Esclusiva Ue e accordi bilaterali
Con il Trattato di Lisbona, entrato in vigore l'1 dicembre 2009, la competenza dell'UE relativamente alla politica commerciale comune viene definita espressamente come esclusiva. Inoltre tale competenza esterna viene estesa anche agli investimenti diretti esteri. In tali materie solo l'UE può negoziare e concludere accordi internazionali con paesi terzi, vincolanti anche per gli stati membri.
Nel suo New developments on the scope of the EU Common Commercial Policy under the Lisbon Treaty: Investment Liberalization vs Investment Protection? (in K. P. Sauvant, Yearbook on International Investment Law and Policy, Oxford University Press, in corso di pubblicazione) Anna De Luca (Dipartimento di Studi Giuridici) discute l'estensione della competenza esterna dell'Unione agli 'investimenti esteri diretti'. In particolare è analizzata criticamente la posizione della Commissione europea.
In primo luogo, secondo la Commissione la competenza esterna dell'UE in materia di investimenti esteri diretti includerebbe tutti gli aspetti della protezione degli investimenti esteri che sono regolati dagli accordi bilaterali sulla promozione e protezione degli investimenti conclusi dagli stati membri con gli stati terzi. In secondo luogo, la competenza esterna in materia di investimenti esteri diretti impedirebbe agli stati membri la negoziazione di nuovi accordi bilaterali e la modifica o la sostituzione degli accordi bilaterali già in vigore. In terzo luogo tale competenza, estesa dal Trattato di Lisbona agli investimenti esteri diretti, renderebbe gli accordi bilaterali degli stati membri con i paesi terzi incompatibili con il diritto dell'UE.
Innanzitutto, l'autrice analizza da un punto di vista storico il contenuto della politica commerciale comune post-Lisbona. Sono descritte e analizzate l'evoluzione e le successive revisioni delle norme dei trattati in materia e i problemi posti dalle stesse sul piano internazionale (in particolare nel contesto del WTO). Dall'analisi storica, secondo l'autrice la 'nuova' competenza UE sugli investimenti esteri diretti riguarda principalmente la liberalizzazione degli investimenti esteri diretti e non la protezione degli investimenti, regolata dagli accordi bilateriali. Lo scopo principale della politica commerciale comune post-Lisbona è proprio la liberalizzazione ed eliminazione delle restrizioni sugli investimenti diretti esteri. Allo stesso tempo l'estensione della politica commerciale comune agli investimenti esteri diretti risolve i problemi posti dalla competenza condivisa degli stati membri e dell'UE in materia di stabilimento iniziale di imprese non-EU e contribuisce a rafforzare l'unità del mercato unico, pregiudicato parzialmente dalla diverse politiche degli stati membri in materia di accesso di investitori stranieri.
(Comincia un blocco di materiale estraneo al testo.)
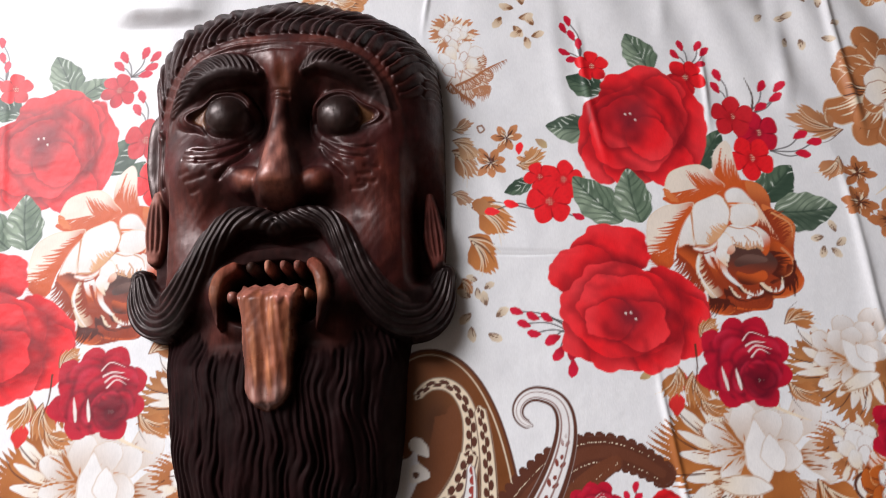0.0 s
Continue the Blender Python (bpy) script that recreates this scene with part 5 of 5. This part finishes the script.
        z[sl] = np.where(dome > 0, np.maximum(tusk, z[sl]), z[sl])
        m_ = np.zeros(x.shape)
        m_[sl] = step01(dome, 0, 0.25)
        tint(m_, (0.165, 0.045, 0.028))
        m_[sl] *= step01(s_, 0.0, 0.5) * (1 - step01(s_, 0.4, 1.0))
        tint(m_ * 0.4, (0.40, 0.18, 0.09))

    # -- lower lip and chin, with the shade below the mouth painted in --
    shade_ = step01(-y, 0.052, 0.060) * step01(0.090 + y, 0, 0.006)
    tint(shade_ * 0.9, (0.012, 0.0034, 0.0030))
    rough += 0.22 * shade_
    for cx in (-0.050, 0.046):
        z -= 0.012 * spot(cx, -0.066, 0.018, 0.012)
    z -= 0.006 * spot(-0.004, -0.0775, 0.040, 0.006)
    for cx in (-0.032, 0.027):
        z += 0.0030 * spot(cx, -0.072, 0.007, 0.007)
        tint(spot(cx, -0.072, 0.008, 0.008) * 0.75, (0.070, 0.019, 0.014))

    # -- beard: long wavering furrows --
    hang = step01(-y - 0.0815 + 0.0015 * np.sin(x * 900) + 0.001 * np.sin(x * 2100) + 0.013 * step01(np.abs(x + 0.003), 0.030, 0.045), 0.0, 0.004) * solid
    bx = x + 0.0019 * np.sin(y * 118 + x * 34 + 0.8) + 0.0006 * np.sin(y * 260 + x * 150) + 0.0006 * np.sin(y * 61 - x * 310) + 0.012 * x * (y + 0.075) / 0.1
    strand = np.abs(np.sin(bx * math.pi / 0.0037 + 0.5 * np.sin(y * 40 + x * 260)))
    beat = 0.55 + 0.45 * np.sin(y * 45 + x * 420 + 2 * np.sin(x * 170))
    z -= hang * (0.0034 * (1 - strand ** 0.8) * beat + 0.0004 * np.abs(np.sin(bx * 2600)))
    z += hang * 0.0012 * ripple(x * 210, y * 30, 6)
    rough += 0.32 * hang
    tint(hang * 0.93, (0.0066, 0.0015, 0.0018))

    # -- tongue: a long flat slip with a squared root and a rounded end --
    ty0, ty1 = -0.0478, -0.1115
    t = np.clip((ty0 - y) / (ty0 - ty1), 0, 1)
    half = 0.0150 - 0.0030 * step01(t, 0.05, 0.5) - 0.0016 * step01(t, 0.5, 0.95) + 0.0004 * np.sin(t * 17)
    half = half * np.sqrt(np.clip(1 - np.clip((t - 0.80) / 0.20, 0, 1) ** 2.2, 0, 1))
    cx = -0.0046 + 0.0006 * t
    c = (x - cx) / np.maximum(half, 1e-4)
    slip = (y < ty0 + 0.0007 * np.sin(x * 900)) & (y > ty1) & (np.abs(c) < 1)
    plate = 0.0575 - 0.0045 * t - 0.0032 * np.abs(c) ** 3.0 - 0.0012 * np.exp(-((c / 0.25) ** 2)) - 0.0007 * np.abs(np.sin(x * 560 + 1.3 * np.sin(y * 80) + 0.9 * np.sin(x * 310)))
    plate = plate - 0.004 * step01(t, 0.93, 1.0) - 0.013 * (1 - step01(t, 0.0, 0.17)) ** 1.5
    z = np.where(slip, np.maximum(plate, z), z)
    tint(slip * 1.0, (0.27, 0.090, 0.047))
    rough = np.where(slip, 0.31, rough)
    run_ = x * 640 + 1.5 * np.sin(y * 75 + x * 160) + 1.6 * np.sin(x * 270 + y * 31)
    streak = step01(np.sin(run_) + 0.5 * np.sin(y * 130 + x * 400), 0.0, 0.9)
    tint(slip * streak * 0.75 * step01(t, 0.05, 0.15), (0.10, 0.026, 0.014))
    # wet gleams, painted as pale streaks down the tongue
    gleam = step01(np.sin(x * 830 + 1.9 * np.sin(y * 52 + x * 110) + 2.0) + 0.4 * np.sin(y * 170 + x * 300), 0.5, 1.0)
    tint(slip * gleam * 0.65 * step01(t, 0.12, 0.25), (0.50, 0.200, 0.095))
    drip = 0.10 + 0.09 * np.abs(np.sin(x * 420 + 0.8)) + 0.06 * np.sin(x * 190)
    tint(slip * step01(drip - t, 0, 0.03) * 0.85, (0.38, 0.140, 0.105))
    z += slip * 0.0007 * step01(drip - t, 0, 0.03)
    tint(slip * step01(t + 0.05 * np.sin(x * 900) + 0.03 * np.sin(x * 370), 0.74, 0.86) * 0.8, (0.31, 0.150, 0.125))
    tint(slip * step01(t, 0.80, 0.86) * step01(np.sin(x * 1100), 0.5, 0.9) * (1 - step01(t, 0.90, 0.94)) * 0.5, (0.62, 0.45, 0.40))
    tint(slip * step01(-c, 0.55, 0.95) * 0.6, (0.13, 0.050, 0.038))
    tint(slip * step01(c, 0.82, 0.97) * 0.45, (0.44, 0.21, 0.13))

    # -- ears: a flat flange by the temple and long slit lobes --
    sl, s_, c, arc, rest, width = track(((-0.0775, 0.0690, 0.005, 0.0040), (-0.0810, 0.0580, 0.006, 0.0072), (-0.0815, 0.0330, 0.006, 0.0074), (-0.0795, 0.0120, 0.006, 0.0050)), 0.010)
    dome = np.clip(1 - np.abs(c / width) ** 3, 0, 1)
    shell = rest + 0.0030 * np.sqrt(dome) - 0.0008 * np.exp(-((c / (width * 0.4)) ** 2)) * step01(s_, 0.1, 0.3) * step01(1 - s_, 0.1, 0.3)
    z[sl] = np.where(dome > 0, np.maximum(shell, z[sl]), z[sl])
    m_ = np.zeros(x.shape)
    m_[sl] = step01(dome, 0, 0.2)
    tint(m_ * 0.75, (0.040, 0.017, 0.016))
    # beside the jaw the wood falls away behind the lobes, its shadow painted dark
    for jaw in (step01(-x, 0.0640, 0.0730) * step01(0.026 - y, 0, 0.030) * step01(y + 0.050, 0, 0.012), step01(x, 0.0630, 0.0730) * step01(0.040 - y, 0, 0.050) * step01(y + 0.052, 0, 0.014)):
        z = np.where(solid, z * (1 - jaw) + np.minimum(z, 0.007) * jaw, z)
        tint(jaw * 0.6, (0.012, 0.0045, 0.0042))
        rough += 0.2 * jaw
    groove(((-0.0725, 0.050), (-0.0735, 0.03), (-0.0725, 0.014)), 0.0018, 0.0040)
    for pts in (((-0.0785, 0.0140, 0.010, 0.0028), (-0.0788, 0.0050, 0.011, 0.0050), (-0.0790, -0.0100, 0.010, 0.0064), (-0.0800, -0.0230, 0.007, 0.0046)), ((0.0795, 0.0060, 0.010, 0.0022), (0.0800, -0.0060, 0.012, 0.0048), (0.0810, -0.0210, 0.012, 0.0064), (0.0825, -0.0340, 0.010, 0.0040))):
        sl, s_, c, arc, rest, width = track(pts, 0.010)
        dome = np.clip(1 - np.abs(c / width) ** 2.5, 0, 1)
        slit = (0.5 + 0.5 * np.cos(c / width * 13.0)) ** 3 * step01(s_, 0.12, 0.25) * step01(1 - s_, 0.05, 0.15)
        lobe = rest + 0.0045 * np.sqrt(dome) - 0.0020 * slit
        z[sl] = np.where(dome > 0, np.maximum(lobe, z[sl]), z[sl])
        m_ = np.zeros(x.shape)
        m_[sl] = step01(dome, 0, 0.3)
        tint(m_ * 0.95, (0.29, 0.125, 0.100) if pts[0][0] < 0 else (0.15, 0.044, 0.036))
        m_[sl] *= slit
        tint(m_ * 0.8, (0.02, 0.006, 0.005))
        rough += 0.15 * m_

    # -- moustache: two heavy sweeps of hair that turn up at the ends --
    for pts in (((-0.0015, -0.0155, 0.0375, 0.0060), (-0.0130, -0.0115, 0.0385, 0.0070), (-0.0255, -0.0122, 0.0380, 0.0076), (-0.0365, -0.0235, 0.0378, 0.0080), (-0.0448, -0.0370, 0.0365, 0.0086), (-0.0540, -0.0500, 0.0320, 0.0098), (-0.0655, -0.0585, 0.0215, 0.0120), (-0.0760, -0.0570, 0.0130, 0.0128), (-0.0832, -0.0480, 0.0080, 0.0110), (-0.0872, -0.0345, 0.0050, 0.0064)), ((-0.0045, -0.0155, 0.0375, 0.0060), (0.0120, -0.0115, 0.0385, 0.0068), (0.0245, -0.0145, 0.0380, 0.0074), (0.0335, -0.0275, 0.0378, 0.0080), (0.0420, -0.0440, 0.0360, 0.0090), (0.0515, -0.0572, 0.0310, 0.0105), (0.0625, -0.0635, 0.0230, 0.0128), (0.0735, -0.0620, 0.0150, 0.0132), (0.0812, -0.0530, 0.0090, 0.0112), (0.0862, -0.0390, 0.0060, 0.0066))):
        sl, s_, c, arc, rest, width = track(pts, 0.016, 18)
        dome = np.clip(1 - (c / width) ** 2, 0, 1)
        down = c / width * (1 if pts[-1][0] < 0 else -1)
        flow = down * (1.6 + 6.2 * step01(arc, 0.006, 0.034) + 2.0 * step01(s_, 0.55, 0.85)) + 24 * np.exp(-arc / 0.026) + 0.4 * np.sin(arc * 70) + 1.2 * s_ + 0.4 * np.sin(down * 3)
        hair = np.abs(np.sin(flow)) ** 0.9 * (0.85 + 0.15 * np.sin(arc * 150 + c * 500))
        roll = rest + 0.0082 * dome ** 0.45 - (0.0023 * (1 - hair) + 0.0003 * np.abs(np.sin(flow * 2.7 + arc * 70))) * step01(dome, 0, 0.3)
        z[sl] = np.where(dome > 0, np.maximum(roll, z[sl]), z[sl])
        m_ = np.zeros(x.shape)
        m_[sl] = step01(dome, 0, 0.2)
        tint(m_ * 0.93, (0.0085, 0.0042, 0.0044))
        rough = rough * (1 - m_) + 0.44 * m_

    # -- years of varnish round every edge --
    for _ in range(2):
        for axis in (0, 1):
            z = (np.roll(z, 1, axis) + 2 * z + np.roll(z, -1, axis)) / 4
            stain_and_shade = (np.roll(stain_and_shade, 1, axis) + 2 * stain_and_shade + np.roll(stain_and_shade, -1, axis)) / 4
    z = np.where(solid | (z > floor_z + 0.001), z, floor_z)

    # -- chisel work: shallow uneven cuts all over --
    cut = 0.0003 * ripple(x * 150 + 0.8 * np.sin(y * 90), y * 110, 5) + 0.00008 * ripple(x * 470, y * 330 + np.sin(x * 200), 9)
    z = np.where((z > floor_z + 0.001), z + cut * (0.4 + 0.6 * step01(z, 0.01, 0.03)), z)

    h, w = x.shape
    idx = np.arange(h * w).reshape(h, w)
    quads = np.stack([idx[:-1, :-1], idx[:-1, 1:], idx[1:, 1:], idx[1:, :-1]], -1).reshape(-1, 4)
    above = (z > floor_z + 1e-6).ravel()
    keep = above[quads].any(1)
    used = np.unique(quads[keep])
    back = np.full(h * w, -1)
    back[used] = np.arange(len(used))
    co_ = np.stack([x, y, z], -1).reshape(-1, 3)[used]
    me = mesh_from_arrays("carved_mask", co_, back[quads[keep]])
    att = me.color_attributes.new("stain_and_shade", "FLOAT_COLOR", "POINT")
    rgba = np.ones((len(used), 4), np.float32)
    rgba[:, :3] = stain_and_shade.reshape(-1, 3)[used]
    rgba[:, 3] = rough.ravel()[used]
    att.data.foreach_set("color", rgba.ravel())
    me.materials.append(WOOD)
    return tagged(new("carved_mask", me), "dark varnished carved wooden mask with fangs and a long tongue", "mask")


carved_mask()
L'analisi dell'autrice prosegue con un esame della libera circolazione dei capitali e del diritto di stabilimento nel mercato unico e della giurisprudenza della Corte di giustizia dell'UE. Dall'analisi l'autrice conclude che, in primo luogo, il diritto di stabilimento e la libera circolazione dei capitali non suggeriscono una liberalizzazione incondizionata dei capitali vis-à-vis i paesi terzi. I principi elaborati dalla Corte in materia di circolazione dei capitali riguardano solo i movimenti di capitali nel contesto intra-UE e non sembrano esportabili ai movimenti di capitali tra Stati membri e paesi terzi. In secondo luogo, la circolazione dei capitali e il diritto di stabilimento non riguardano la protezione degli investimenti come garantita dagli accordi bilaterali degli Stati membri. Esse invece garantiscono alle imprese di ciascuno Stato membro l'accesso e condizioni non discriminatorie di operatività nei mercati degli altri Stati membri ma non la protezione contro le espropriazione o altre misure pregiudizievoli degli investimento. L'autrice conclude che gli accordi bilaterali degli Stati membri con i paesi terzi non sembrano in linea generale incompatibili con la nuova competenza dell'Unione.